Geithner may discuss Iran sanctions on Beijing trip
Updated: 2012-01-06 07:45
By Zhang Yuwei and Li Lianxing (China Daily)
NEW YORK / BEIJING - US Treasury Secretary Timothy Geithner will arrive in Beijing on Jan 10 for a two-day visit, the US Treasury Department said on Wednesday.
While in Beijing, Geithner will meet Vice-Premier Wang Qishan on Tuesday, and Premier Wen Jiabao, Vice-President Xi Jinping and Vice-Premier Li Keqiang on Wednesday to discuss measures to promote continued economic growth, the Treasury said.
The Treasury statement said Geithner would also discuss the possibility of increasing pressure on Iran, including financial measures targeting the Central Bank of Iran.
On Saturday, US President Barack Obama signed into law new sanctions against financial institutions dealing with Iran's central bank, the main conduit for the country's oil revenues.
On Wednesday, Foreign Ministry spokesman Hong Lei reiterated China's position on Iran, saying it prefers dialogue rather than sanctions.
Hong said China opposes one country placing its domestic law above international law and imposing unilateral sanctions on other countries.
The European Union and the United States on Wednesday tightened their sanctions on Iran, with diplomats in Brussels saying a preliminary agreement had been reached on an EU embargo of Iranian oil.
Washington hailed the agreement, saying it was "the result of lots of consultations" with its EU allies.
Fan Jishe, a researcher from the Institute of American Studies at the Chinese Academy of Social Sciences, said US sanctions on Iran may have a negative impact on other countries.
"It will not only harm the interests of China but also US allies including France and Japan's interests in Iran," he said.
"So Geithner's visit to Asia will try to balance these countries' interests in Iran."
He added that China would require the US to ensure its legal communication with Iran.
The meeting comes at a critical time because both the US Republican and Democratic parties have sent out signals of concern about China, said Yukon Huang, a senior associate at the Carnegie Endowment for International Peace, a foreign policy think tank in Washington.

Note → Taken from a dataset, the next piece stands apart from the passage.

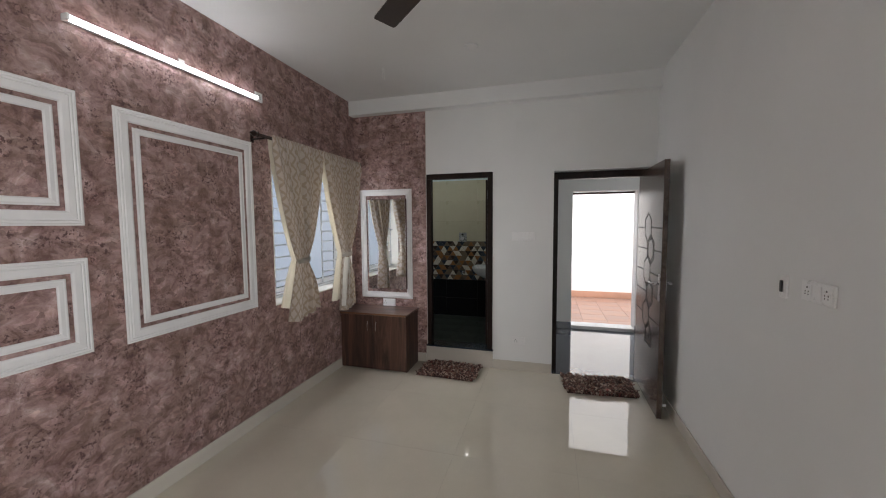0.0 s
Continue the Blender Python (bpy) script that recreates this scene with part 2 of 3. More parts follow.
BATHBLACK = stone("black_wall_tile", (0.006, 0.006, 0.007), (0.015, 0.015, 0.016), 0.45, 0.3, 0.65, 60, spec=0.15)
CREAM = stone("cream_wall_tile", (0.50, 0.46, 0.34), (0.54, 0.5, 0.38), 0.3, 0.06, 0.6, 60)
BATHGROUT = plain("grey_grout", (0.16, 0.155, 0.14), 0.8)
TRI = triangle_tile("pale_printed_triangle", [(0.0, (0.64, 0.60, 0.51)), (0.32, (0.10, 0.07, 0.05)), (0.50, (0.28, 0.13, 0.05)), (0.70, (0.17, 0.13, 0.09)), (0.84, (0.03, 0.045, 0.065))])
TRI2 = triangle_tile("dark_printed_triangle", [(0.0, (0.022, 0.030, 0.045)), (0.26, (0.26, 0.115, 0.04)), (0.46, (0.035, 0.02, 0.014)), (0.70, (0.15, 0.11, 0.075)), (0.94, (0.58, 0.53, 0.45))])
BATHWHITE = plain("pale_blue_white_paint", (0.60, 0.68, 0.70), 0.6, vary=0.04)
CERAMIC = plain("white_ceramic", (0.78, 0.79, 0.80), 0.1, vary=0.01, coat=0.3)
CLOTH = curtain_cloth("trellis_curtain_cloth")
LINING = thin_cloth("cream_lining_cloth", (0.72, 0.675, 0.56), (0.62, 0.55, 0.40), 0.14)
HEMLIN = thin_cloth("white_lining_cloth", (0.84, 0.82, 0.77), (0.7, 0.64, 0.52), 0.2)
TIE = thin_cloth("tie_band_cloth", (0.62, 0.57, 0.50), (0.5, 0.4, 0.28), 0.1)
PANE = frosted("frosted_glass")
MIRROR = plain("mirror_silver", (0.86, 0.87, 0.87), 0.015, 1.0, vary=0.0, bumpy=0.0)
TUBE = glow("lit_led_tube", (0.95, 0.97, 1.0), 8.0)
MAROON = plain("dark_maroon_board", (0.10, 0.045, 0.042), 0.6)
RAG = rag("shaggy_rag")
RUGBASE = plain("rug_backing", (0.07, 0.04, 0.035), 0.9, vary=0.3, scale=30)
TERRA = stone("terracotta_tile", (0.55, 0.31, 0.21), (0.6, 0.36, 0.26), 0.45, 0.14, 0.6, 40, 0.15)
OUTWALL = plain("white_exterior_paint", (0.80, 0.80, 0.78), 0.7, vary=0.05, scale=1)
WRAP = plain("plastic_wrap", (0.7, 0.7, 0.7), 0.25, vary=0.1, scale=30)
FANBROWN = plain("brown_fan_enamel", (0.028, 0.018, 0.014), 0.35)
EARTH = plain("dry_ground", (0.22, 0.19, 0.14), 0.9, vary=0.3, scale=0.3)


# ---- building helpers ----
ROOT = {}


def box(bm, x0, x1, y0, y1, z0, z1, bevel=0.0, m=None):
    v = [bm.verts.new(p) for p in ((x0, y0, z0), (x1, y0, z0), (x1, y1, z0), (x0, y1, z0), (x0, y0, z1), (x1, y0, z1), (x1, y1, z1), (x0, y1, z1))]
    f = [bm.faces.new([v[i] for i in q]) for q in ((3, 2, 1, 0), (4, 5, 6, 7), (0, 1, 5, 4), (1, 2, 6, 5), (2, 3, 7, 6), (3, 0, 4, 7))]
    if bevel:
        es = {e for q in f for e in q.edges}
        r = bmesh.ops.bevel(bm, geom=list(es), offset=bevel, segments=2, profile=0.5, affect="EDGES")
        v = list({w for q in r["faces"] for w in q.verts} | {w for w in v if w.is_valid})
    if m is not None:
        bmesh.ops.transform(bm, matrix=m, verts=v)
    return v


def tube(bm, pts, radius, sides=10, cap=True):
    """A round bar through the points; radius may be one for each point."""
    pts = [Vector(p) for p in pts]
    rad = radius if isinstance(radius, (list, tuple)) else [radius] * len(pts)
    rings = []
    side = None
    for i, p in enumerate(pts):
        d = (pts[min(i + 1, len(pts) - 1)] - pts[max(i - 1, 0)]).normalized()
        if side is None:
            side = d.orthogonal().normalized()
        side = (side - d * side.dot(d)).normalized()
        up = d.cross(side)
        rings.append([bm.verts.new(p + rad[i] * (math.cos(a) * side + math.sin(a) * up)) for a in [2 * math.pi * k / sides for k in range(sides)]])
    for a, b in zip(rings, rings[1:]):
        for k in range(sides):
            f = bm.faces.new((a[k], a[(k + 1) % sides], b[(k + 1) % sides], b[k]))
            f.smooth = True
    if cap:
        bm.faces.new(list(reversed(rings[0])))
        bm.faces.new(rings[-1])


def mesh_of(name, bm, material):
    bmesh.ops.recalc_face_normals(bm, faces=bm.faces)
    me = bpy.data.meshes.new(name)
    bm.to_mesh(me)
    bm.free()
    me.materials.append(material)
    return me


def thing(name, at, label, category, group="", kind=""):
    ob = new(name)
    ob.location = at
    ob.empty_display_size = 0.1
    ROOT[ob] = Vector(at)
    return tagged(ob, label, category, group, kind)


def part(name, bm, material, parent, label=""):
    """One mesh under a thing or a part, built in world places."""
    at = ROOT[parent]
    bmesh.ops.translate(bm, verts=bm.verts, vec=-at)
    ob = new(name, mesh_of(name, bm, material))
    ob.parent = parent
    ROOT[ob] = at
    return tagged(ob, label)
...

"They (the Republicans and Democrats) are worrying that China has not been playing transparently in terms of trade and labor relations," Huang said.
There could be some "potential tension that both sides have to manage carefully", said Huang, a former country director for the World Bank in China.
Geithner's visit to Beijing comes ahead of Xi's visit to Washington, due to take place in February.
"Geithner has to figure out which messages can be mutually tolerable for both sides that will make it a success," said Huang.
A statement from the US Treasury Department said Geithner will "discuss the state of the global economy, policies to strengthen global growth and other economic issues of mutual importance".
Fan from the Chinese Academy of Social Sciences said it is natural for Geithner to visit China at such a time as Obama's successful re-election strongly relies on his economic policies.
"If the Republicans take over, it means the Democrats performed badly in terms of economic policy," he said, adding that better economic ties with China will help tackle current US economic problems.
Huang said the Chinese currency issue will likely be one of those raised during Geithner's visit.
"The two currencies that have not depreciated in the past year in Asia are China's yuan and the Japanese yen," said Huang.
After Beijing, Geithner will visit Tokyo on Jan 12 to meet Japanese Prime Minister Yoshihiko Noda and Finance Minister Jun Azumi to discuss similar issues.
"With the instability and volatility in Europe, it could actually be the case that China does not have a trade surplus in the coming year," Huang said.
Huang said tensions on government subsidies for renewable energy and solar panel companies could be a contentious issue for both sides.
"It has become an embarrassment for the US because its subsidies for these manufacturers did not prevent some of them from going bankrupt," Huang added.